Effects of Drying Temperature, Starch Damage, Sprouting, and Additives on Spaghetti Quality Characteristics.

L. A. Grant, J. W. Dick, and D. R . Shelton. Copyright 1993 by the American Association of Cereal Chemists, Inc. 

Stickiness of spaghetti dried at high and low temperatures was studied using two cultivars of durum wheat that exhibited strong or weak gluten properties. Some grain of each cultivar was artificially sprouted before milling. Portions of the semolina obtained from each were overground after milling to increase starch damage. Blends included all combinations of sprout-damaged and overground semolina, along with incorporations of spaghetti regrinds and monoglyceride. Selected biochemical components implicated with increased spaghetti stickiness were analyzed. The cooking quality, firmness, and stickiness of spaghetti produced from all blends were examined. High-temperature drying increased amylose content in cooked spaghetti and decreased the amount of amylose in the cooking waters. Sprouting caused an increase in total sugars in cooked spaghetti, whereas high-temperature drying caused a decrease. Concomitantly, it increased the total sugar in the cooking water. Sprouting caused higher cooking losses, decreased firmness, and lower spaghetti stickiness values.

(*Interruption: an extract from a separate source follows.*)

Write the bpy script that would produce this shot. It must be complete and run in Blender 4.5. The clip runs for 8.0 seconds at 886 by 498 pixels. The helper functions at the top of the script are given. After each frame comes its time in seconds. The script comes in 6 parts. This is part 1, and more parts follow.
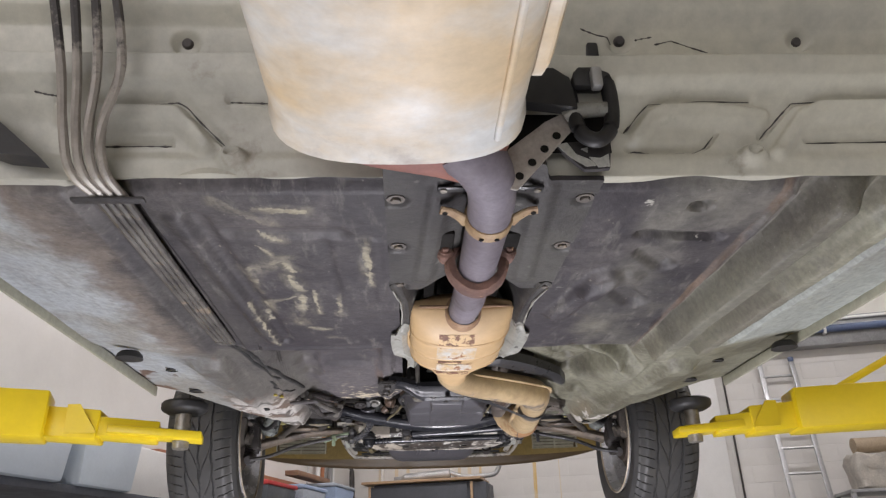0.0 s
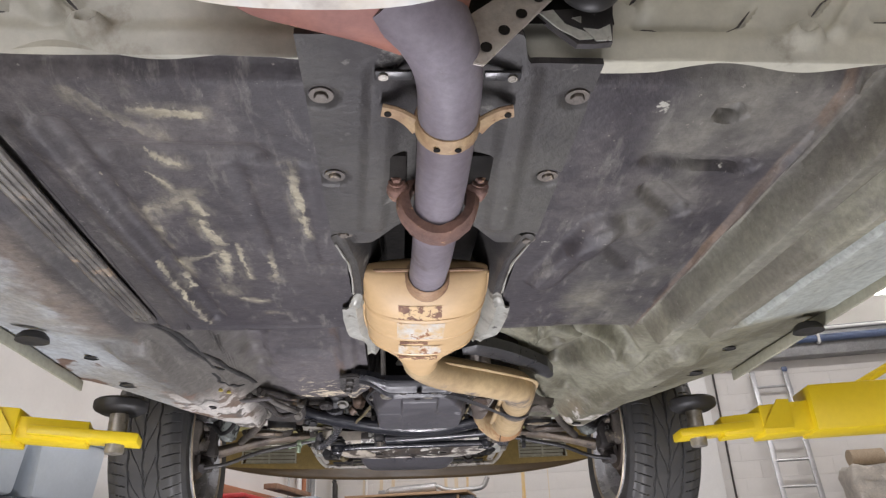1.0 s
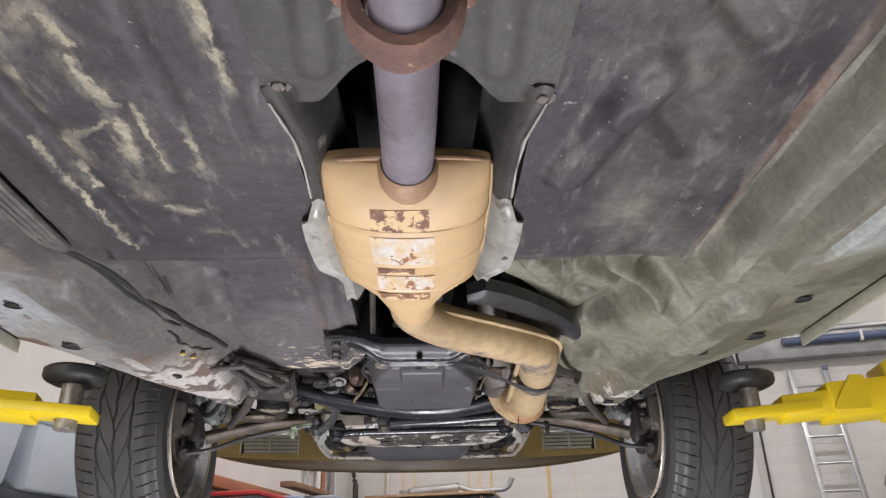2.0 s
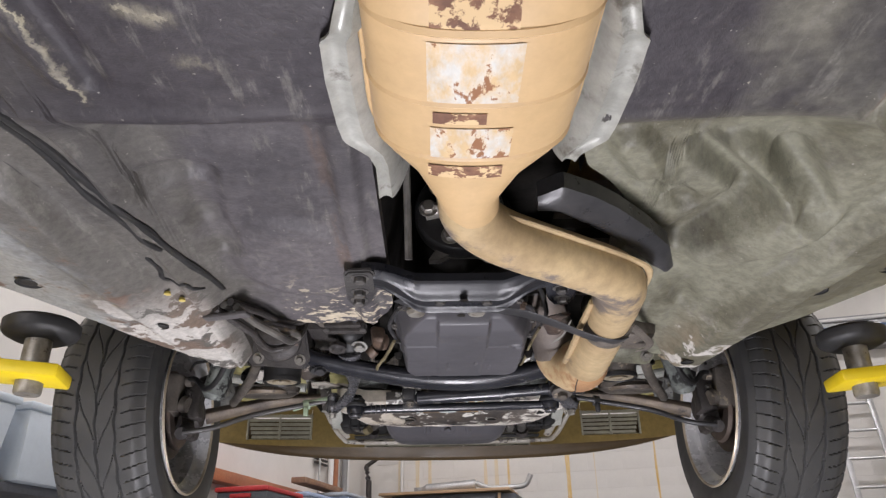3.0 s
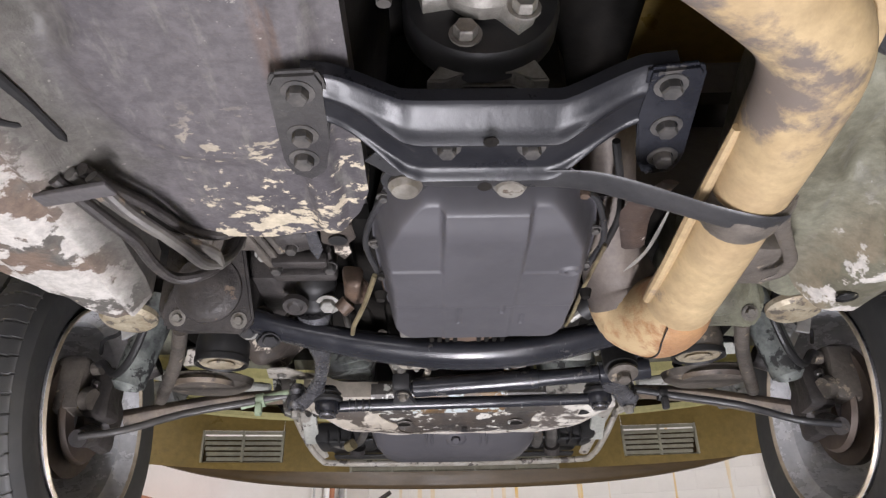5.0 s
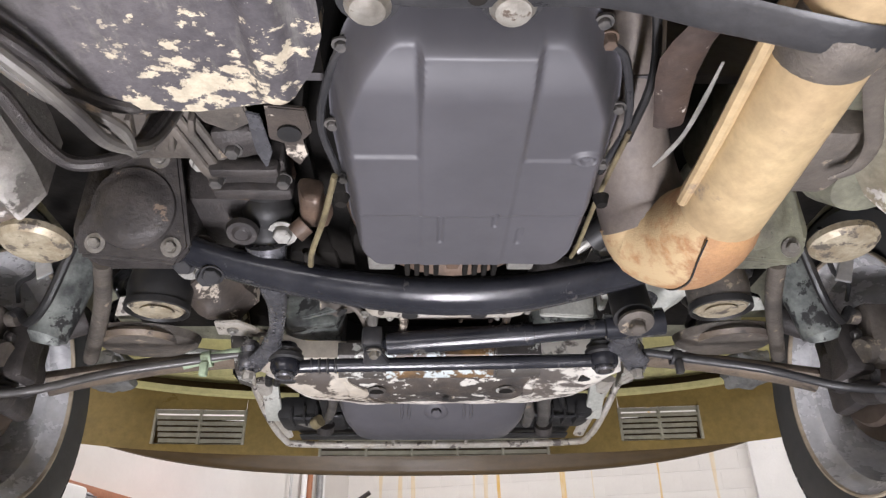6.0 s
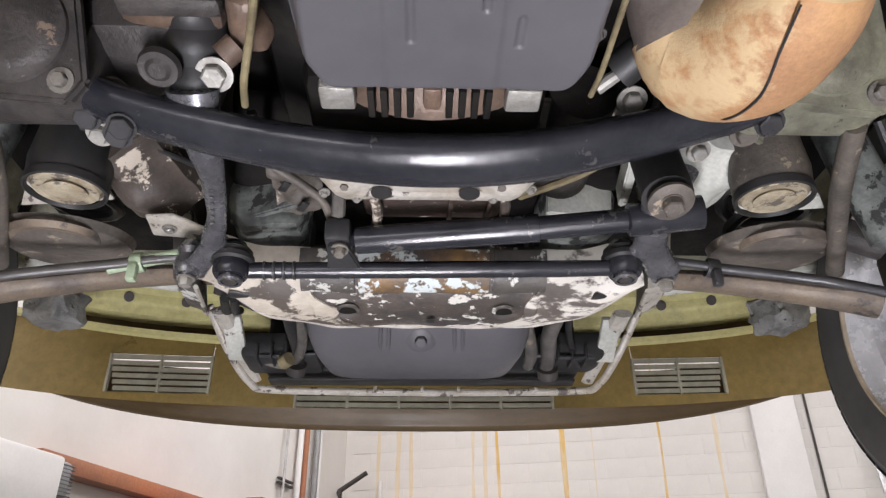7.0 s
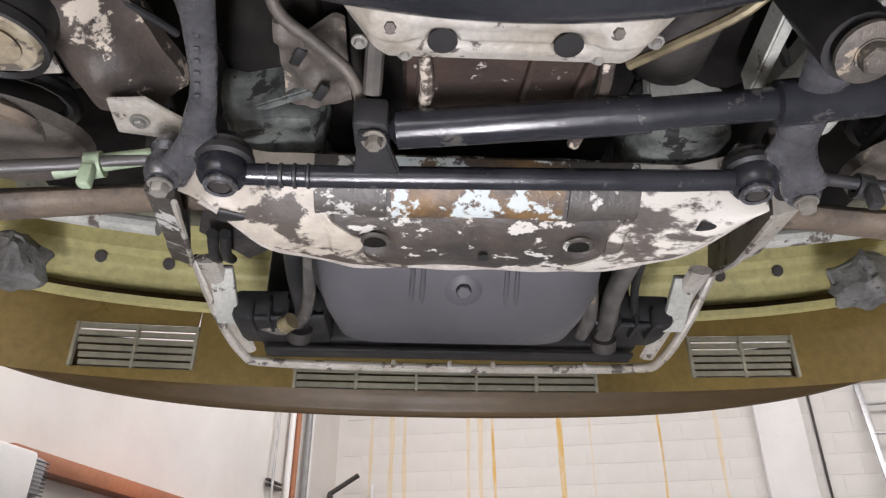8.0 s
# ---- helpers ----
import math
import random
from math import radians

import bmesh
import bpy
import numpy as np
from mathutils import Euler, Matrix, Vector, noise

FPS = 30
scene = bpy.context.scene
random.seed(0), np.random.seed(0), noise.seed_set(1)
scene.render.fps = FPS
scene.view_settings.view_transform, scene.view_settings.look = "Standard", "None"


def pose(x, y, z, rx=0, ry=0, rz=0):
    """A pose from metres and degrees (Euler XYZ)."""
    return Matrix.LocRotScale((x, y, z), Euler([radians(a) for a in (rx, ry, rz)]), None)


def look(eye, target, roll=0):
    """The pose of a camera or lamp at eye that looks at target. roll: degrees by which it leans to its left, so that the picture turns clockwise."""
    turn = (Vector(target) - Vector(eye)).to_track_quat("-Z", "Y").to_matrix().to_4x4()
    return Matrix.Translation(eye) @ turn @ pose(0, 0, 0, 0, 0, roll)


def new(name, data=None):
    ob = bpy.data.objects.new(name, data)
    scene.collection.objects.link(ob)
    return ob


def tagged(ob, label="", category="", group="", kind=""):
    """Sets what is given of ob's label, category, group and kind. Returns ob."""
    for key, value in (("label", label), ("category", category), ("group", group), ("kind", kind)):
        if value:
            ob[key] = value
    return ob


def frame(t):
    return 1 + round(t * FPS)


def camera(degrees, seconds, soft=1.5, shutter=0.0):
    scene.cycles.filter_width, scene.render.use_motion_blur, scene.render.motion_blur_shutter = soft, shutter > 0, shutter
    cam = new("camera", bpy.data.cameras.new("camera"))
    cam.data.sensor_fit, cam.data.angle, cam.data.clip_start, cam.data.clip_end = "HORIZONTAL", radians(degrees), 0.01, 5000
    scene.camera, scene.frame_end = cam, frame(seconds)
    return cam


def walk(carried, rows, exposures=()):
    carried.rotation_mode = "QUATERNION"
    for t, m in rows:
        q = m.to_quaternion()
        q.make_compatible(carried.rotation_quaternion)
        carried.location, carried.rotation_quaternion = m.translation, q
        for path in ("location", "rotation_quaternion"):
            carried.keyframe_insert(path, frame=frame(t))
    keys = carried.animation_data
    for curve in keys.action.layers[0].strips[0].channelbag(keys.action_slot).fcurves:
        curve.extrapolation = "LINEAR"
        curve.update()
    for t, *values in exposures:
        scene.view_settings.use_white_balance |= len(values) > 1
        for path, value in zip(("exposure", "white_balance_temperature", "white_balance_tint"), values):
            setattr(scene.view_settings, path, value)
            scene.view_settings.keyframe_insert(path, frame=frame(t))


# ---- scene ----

The incorporation of spaghetti regrinds increased stickiness; however, high- temperature drying decreased stickiness in similar samples. Monoglyceride alone had little effect on stickiness, but in combination with high-temperature drying it decreased stickiness. Overgrinding increased amylose content of semolina, whereas semolina containing monoglyceride showed a reduced amylose content.